Different countries have different laws. That means lawyers will go out of their way to apply the law for their clients in the right country. It can make all the difference. Unlike some other countries US maritime law, for example, allows a person to freeze a person's assets, even before a decision has been reached, when there is a maritime claim against them. For example if a merchant hasn't been paid for a shipload of cargo, or if a shipyard hasn't been paid for ship repairs, then they can use this rule to freeze the defaulter's money. Otherwise a win, when it comes, could be rather hollow, with the money long placed out of reach. The only trouble for the lawyers is that the money has to be in the US for the US law to apply.

Frozen money

That is where the technology comes in.

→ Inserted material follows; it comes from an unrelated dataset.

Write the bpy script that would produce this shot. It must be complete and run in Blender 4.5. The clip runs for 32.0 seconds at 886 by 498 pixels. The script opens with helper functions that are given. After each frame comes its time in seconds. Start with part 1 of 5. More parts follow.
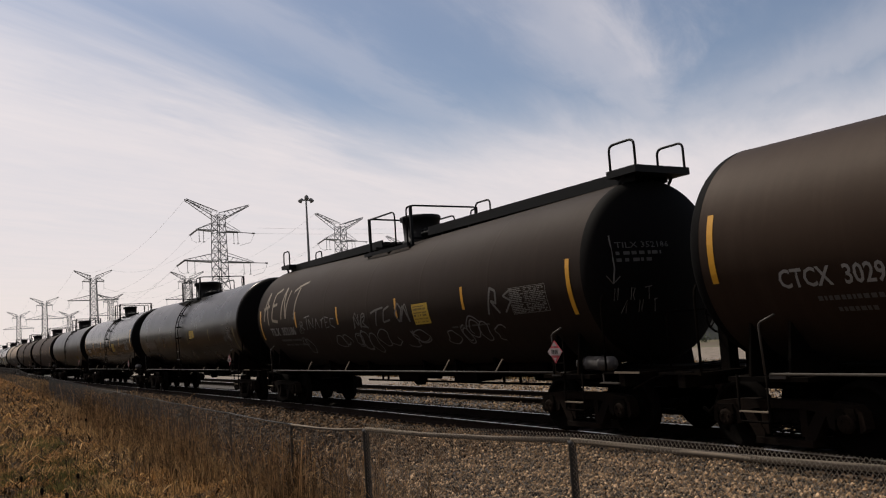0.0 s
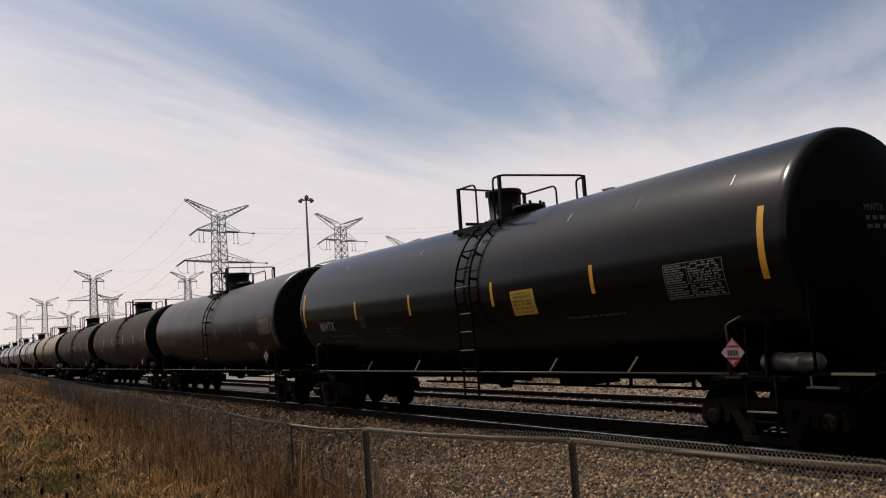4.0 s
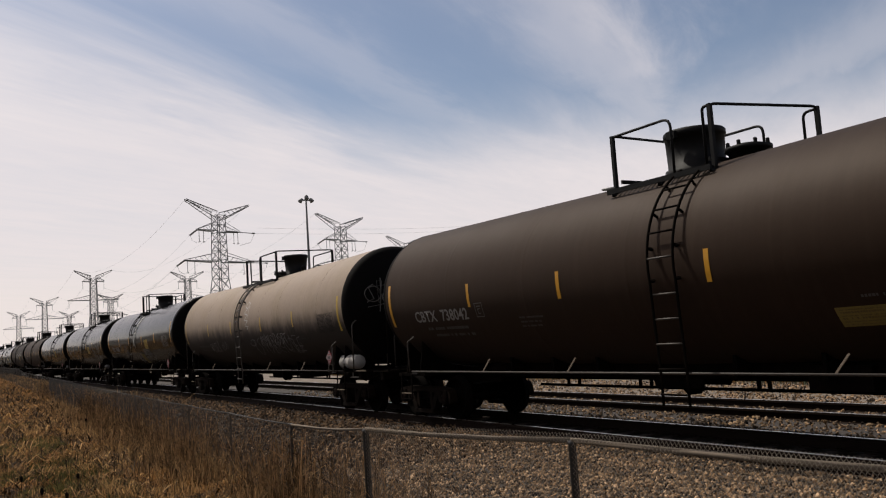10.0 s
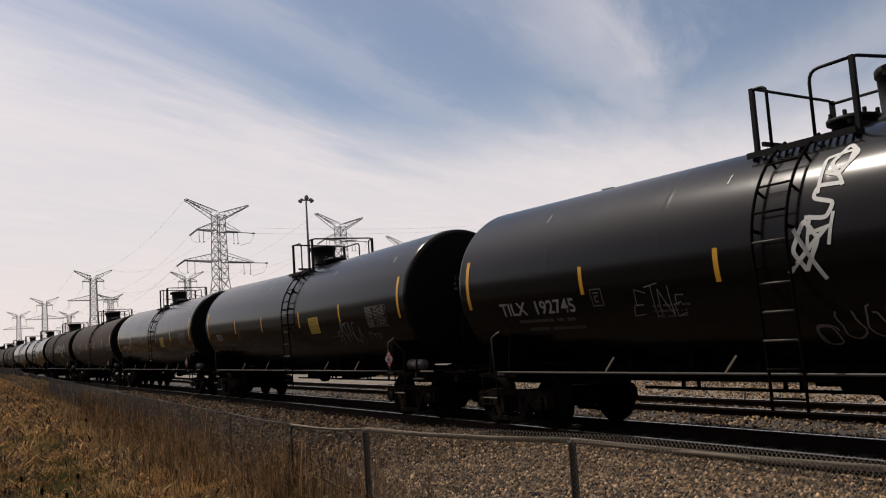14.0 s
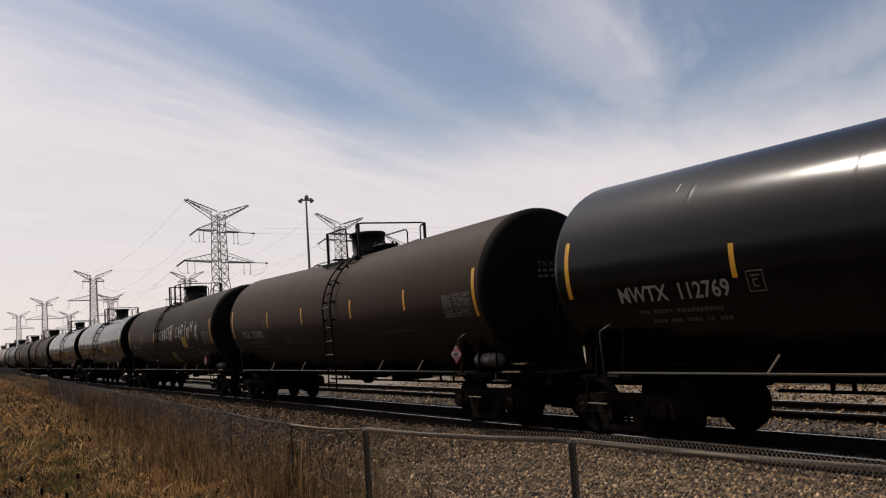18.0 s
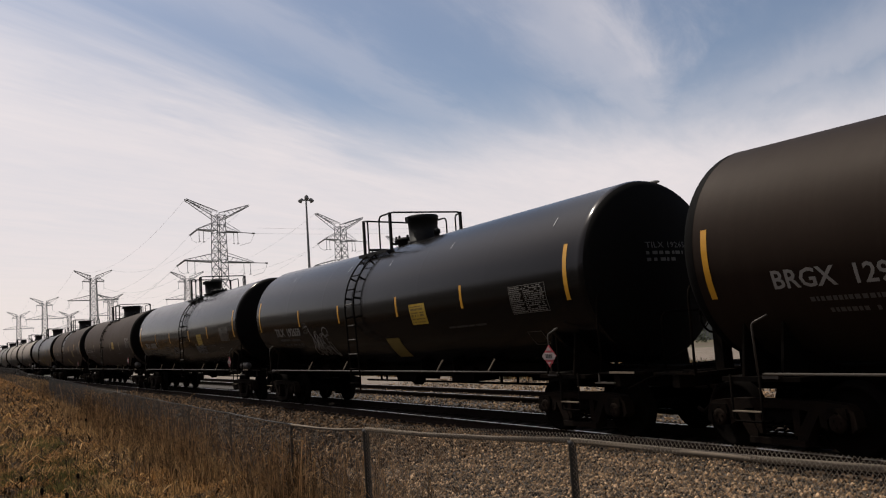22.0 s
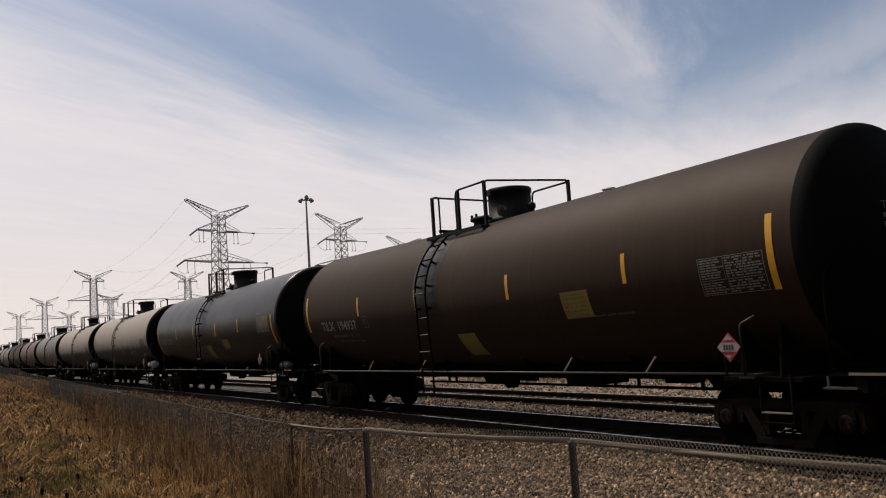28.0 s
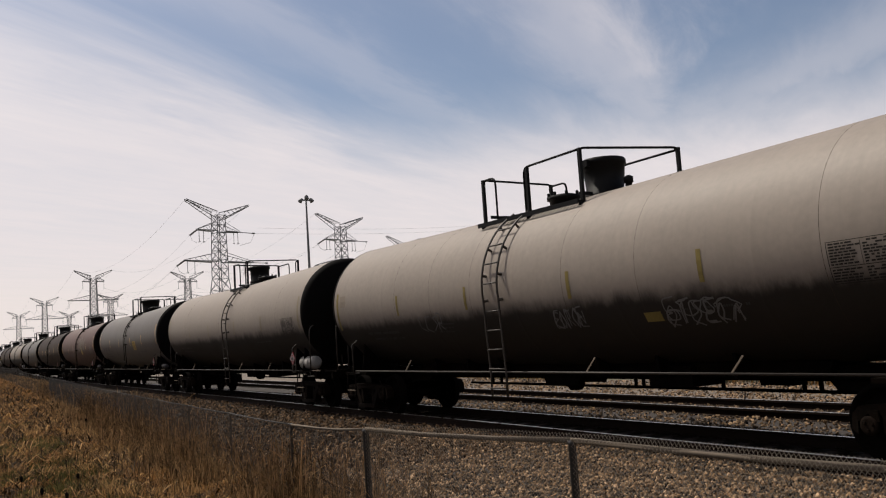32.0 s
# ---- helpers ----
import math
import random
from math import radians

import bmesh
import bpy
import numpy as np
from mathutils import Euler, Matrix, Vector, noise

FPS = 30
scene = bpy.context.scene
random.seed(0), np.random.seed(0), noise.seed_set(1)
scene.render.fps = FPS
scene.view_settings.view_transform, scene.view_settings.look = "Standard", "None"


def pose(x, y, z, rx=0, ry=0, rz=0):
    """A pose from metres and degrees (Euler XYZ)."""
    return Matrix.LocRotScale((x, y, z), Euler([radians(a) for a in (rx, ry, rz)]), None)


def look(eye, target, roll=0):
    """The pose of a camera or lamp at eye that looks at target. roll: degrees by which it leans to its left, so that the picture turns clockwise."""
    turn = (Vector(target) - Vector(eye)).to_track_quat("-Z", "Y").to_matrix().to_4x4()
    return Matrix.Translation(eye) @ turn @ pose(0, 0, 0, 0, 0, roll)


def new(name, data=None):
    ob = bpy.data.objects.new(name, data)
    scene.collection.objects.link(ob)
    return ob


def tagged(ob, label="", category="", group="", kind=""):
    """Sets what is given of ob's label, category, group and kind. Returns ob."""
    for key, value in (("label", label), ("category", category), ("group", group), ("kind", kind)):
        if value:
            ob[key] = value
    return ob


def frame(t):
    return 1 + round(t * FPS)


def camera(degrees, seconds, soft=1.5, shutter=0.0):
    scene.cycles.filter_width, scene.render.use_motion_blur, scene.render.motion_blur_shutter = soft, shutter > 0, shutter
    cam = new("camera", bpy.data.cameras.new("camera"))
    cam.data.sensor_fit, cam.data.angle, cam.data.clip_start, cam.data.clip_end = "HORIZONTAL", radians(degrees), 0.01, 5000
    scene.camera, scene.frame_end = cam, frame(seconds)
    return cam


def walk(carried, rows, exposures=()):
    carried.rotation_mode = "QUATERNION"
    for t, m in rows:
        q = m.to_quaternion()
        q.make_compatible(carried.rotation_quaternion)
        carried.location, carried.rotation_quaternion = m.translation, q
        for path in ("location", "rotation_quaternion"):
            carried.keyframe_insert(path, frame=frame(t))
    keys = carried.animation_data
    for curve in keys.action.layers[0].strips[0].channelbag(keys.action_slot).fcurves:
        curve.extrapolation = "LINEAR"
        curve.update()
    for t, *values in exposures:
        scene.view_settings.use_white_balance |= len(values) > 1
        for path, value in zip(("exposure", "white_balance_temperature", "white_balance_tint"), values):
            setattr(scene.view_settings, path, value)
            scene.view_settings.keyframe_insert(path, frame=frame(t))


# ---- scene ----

Bankers don't ship physical money from country to country, it's all done electronically now... A consequence of the way the banking system is set up is that dollar transactions have to pass through the US banking centre in Manhattan as the money has to move from place to place. That's an easy thing to require in the age of the Internet. It only spends a fraction of a second in New York before it jumps on somewhere else. The law, of course, makes no distinction over shrinking timescales in which computers make things happen, though. A prepared lawyer can have the money frozen in that instant.

That is great for people wanting to hold up money. It is a nightmare for the New York judges, though. Now that the lawyers have caught on about those nanoseconds the work is stacking up. All those fractions of a second add up to hours of the Judges' time granting permission for the money to be seized. Every day the poor New York judges have to process hundreds and hundreds of requests, just in case some disputed money happens to pass through. To seize the money, it isn't enough just to put in a request and wait, ready to pounce when the money lands in Manhattan. Instead, just like a Spider respinning its web every morning, the trap has to be renewed daily. To do that the lawyers have to serve the bank daily with notice that if any money passes through that day it must be stopped in its high speed tracks.

The rules will no doubt change. Whether this is better for everyone, or just for the judges is of course a moot point. New technology constantly brings up new problems like this, when old laws are found to be wanting as the way things are done changes far beyond the imagination of those who drafted it. Just as technology never stands still, neither does the law...or the IT savvy lawyers.